Ingrid Hayes, "Les limites d'une médiation militante. L'expérience de Lorraine Cœur d'Acier, Longwy, 1979-1980", Actes de la recherche en sciences sociales, mars 2013, N°196-197, pp. 84-101.
Lorraine Cœur d'Acier (LCA) fut l'une des plus célèbres "radios libres" (dites à l'époque Radios Locales Privées) avant que celles-ci ne soient autorisées (loi du 9 novembre 1981) et ne passent, pour la plupart, dans le secteur commercial (modèle économique avec financement publicitaire), ou disparaissent... L'article démonte l'évolution d'une radio militante, radio syndicale (CGT/PCF) des luttes ouvières dans la sidérurgie, en radio culturelle. Il pose la question de la définition de la "culture ouvrière" et de la relation des intellectuels à cette "classe ouvière".
Travail d'histoire récente : certains acteurs sont encore accessibles pour des témoignages, des explications. Ingrid Hayes a pour chantier socio-historique la relation qui s'établit entre les ouviers et les intellectuels alors que la radio faisant appel à des journalistes professionnels subit une mutation sociologique plutôt inattendue.
Cette histoire est-elle celle d'une dépossession ou d'une appropriation culturelle ? En effet, très rapidement, cette "radio de luttes" informe de moins en moins sur les problèmes des ouvriers sidérurgistes et de leurs familles et, de plus en plus, traite de questions culturelles. Les intervenants "intellectuels", qui, de facto s'emparent de la radio, appartiennent en majorité au secteur socioculturel régional (enseignants, animateurs, etc.).

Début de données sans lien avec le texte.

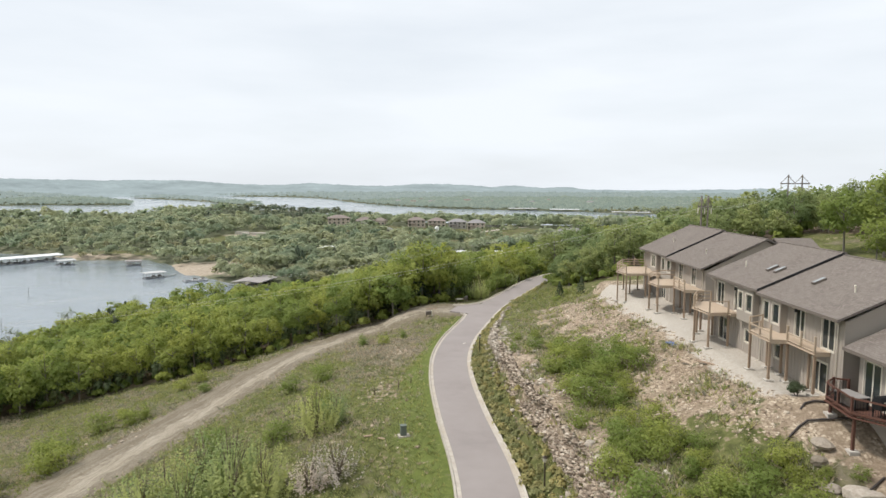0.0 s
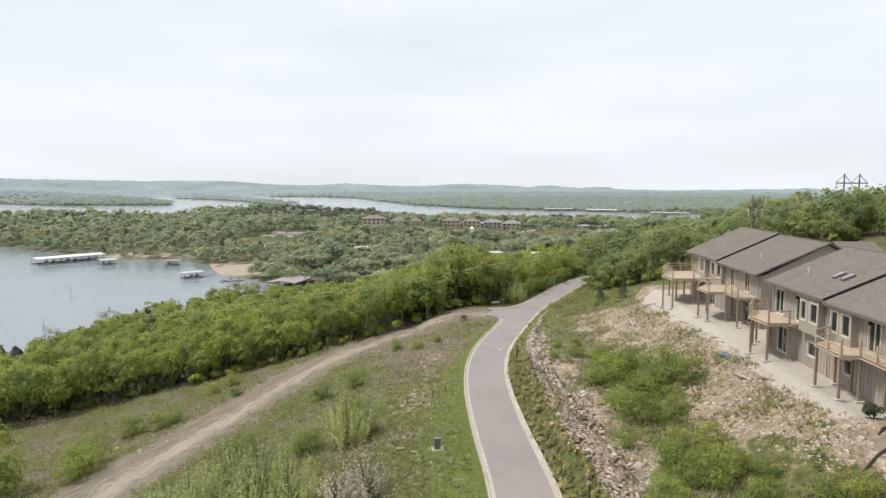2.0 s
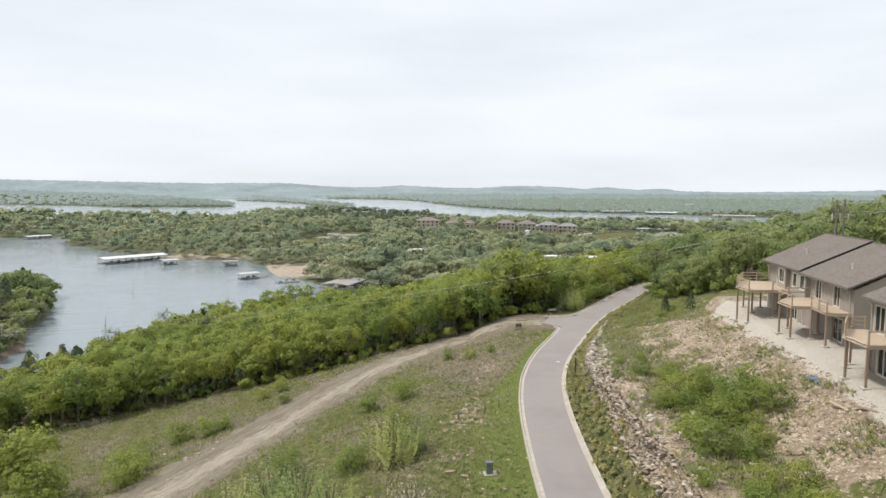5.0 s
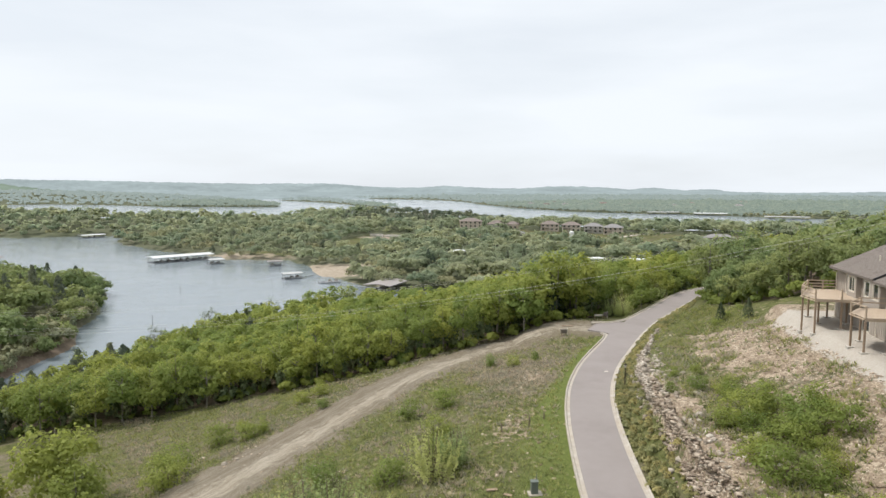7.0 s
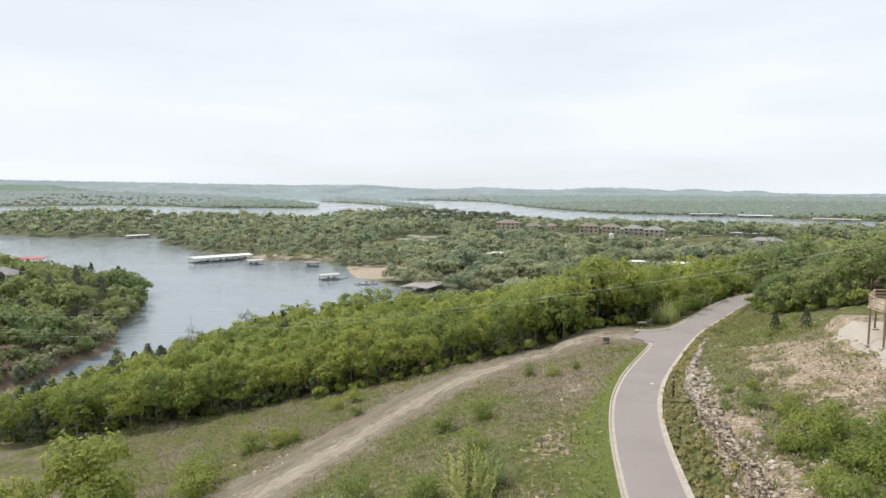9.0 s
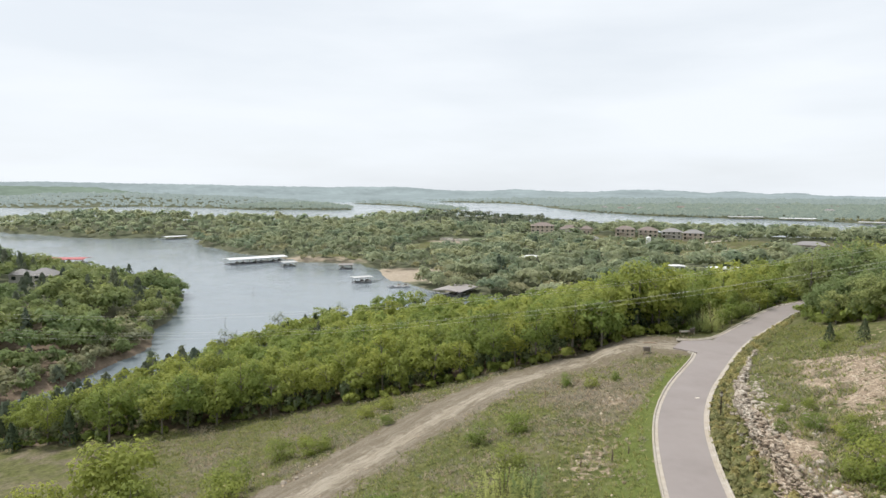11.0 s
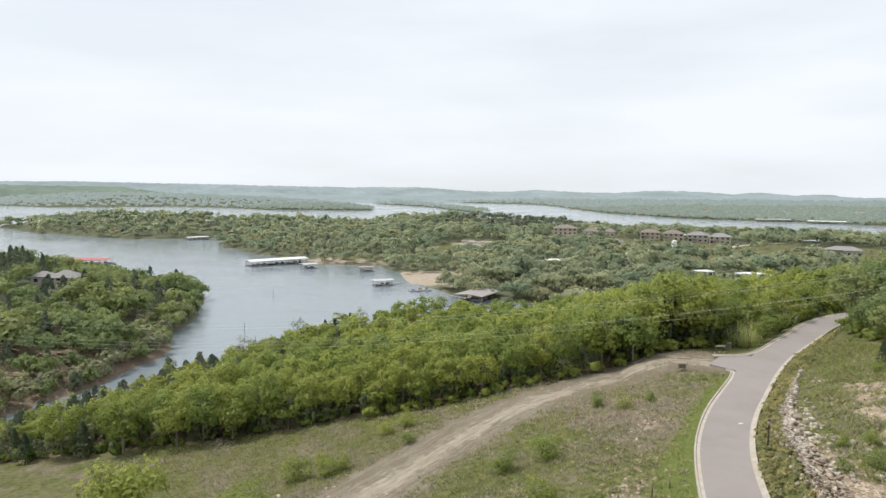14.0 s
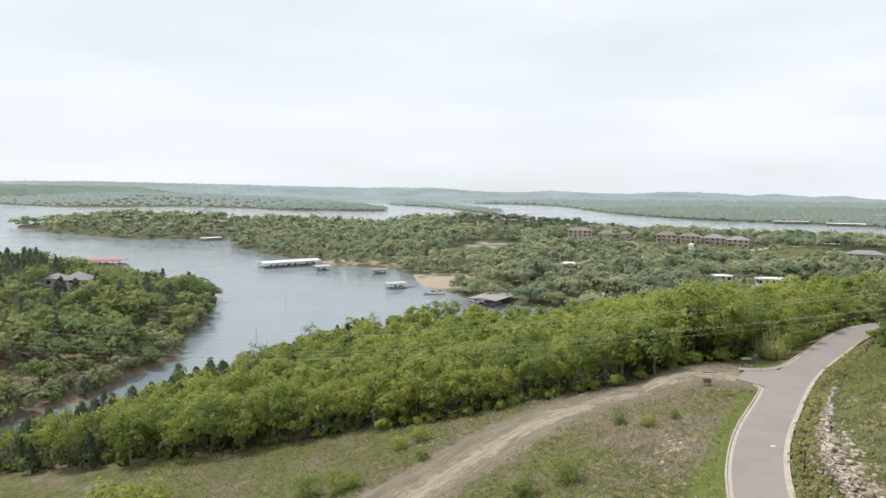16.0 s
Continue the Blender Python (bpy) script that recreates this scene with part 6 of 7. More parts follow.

L'article décrit l'intérêt pour la culture légitime, émancipatrice de leur point de vue, que déclarent et manifestent les personnes des familles ouvrières, notamment les femmes. C'est l'occasion d'une réflexion, à peine ébauchée, sur la vulnérabilité apparente des familles ouvrières à la culture de la télévision et de la radio commerciales (Grandes Ondes) et de ses people (Louis de Funès, Claude François, Michel Sardou, Serge Lama, Bernard Lavilliers et même Jean Ferrat, etc.). Mais y croient-elles ? Quelle place occupe cette culture de média dans leur vie, dans leurs loisirs ? Distraction ou opium pour le peuple ? On pense aux travaux de Richard Hoggart sur la "culture du pauvre" (The Uses of Literacy, 1957).
Les débats évoqués dans cet article ont traversé l'histoire des Partis communistes (l'idée de "révolution culturelle", de "Proletkult") et ils émergeront dans l'après 1968, par exemple, dans la conception d'un quotidien comme Libération qui voulait alors, comme Lorraine Cœur d'Acier, "donner la parole au peuple" (dans la première version, sartrienne, du journal : 1973-1981).
Les journalistes militants, plus ou moins parisiens, "intellectuels" mais proches, alliés des ouvriers, ont fait de Lorraine Coeur d'Acier un agent de socialisation et un révélateur de contradictions (de classes ?) délicates à énoncer et à reconnaître.
La culture des mass-médias, des variétés, de la BD, des magazines "sportifs" ou "féminins", des séries télévisées, des romans photos, des spectacles sportifs pose depuis toujours problème à ceux qui se considèrent comme détenteurs d'une légitimité culturelle universelle et qui prétendent faire des médias des vecteurs d'éducation et se croient investis (par qui ?) d'une mission. Culture impopulaire ?
L'article invite à penser la place qu'occupent les médias dans la culture quotidienne, ce qu'ils traduisent, ce qu'il supposent, ce qu'ils font... L'économie des médias (ciblage, planning) n'apporte pas de réponse à cette question qui semble prendre, avec la culture des smartphones, une nouvelle dimension.
Auto-collant reproduit dans l'article, p. 101.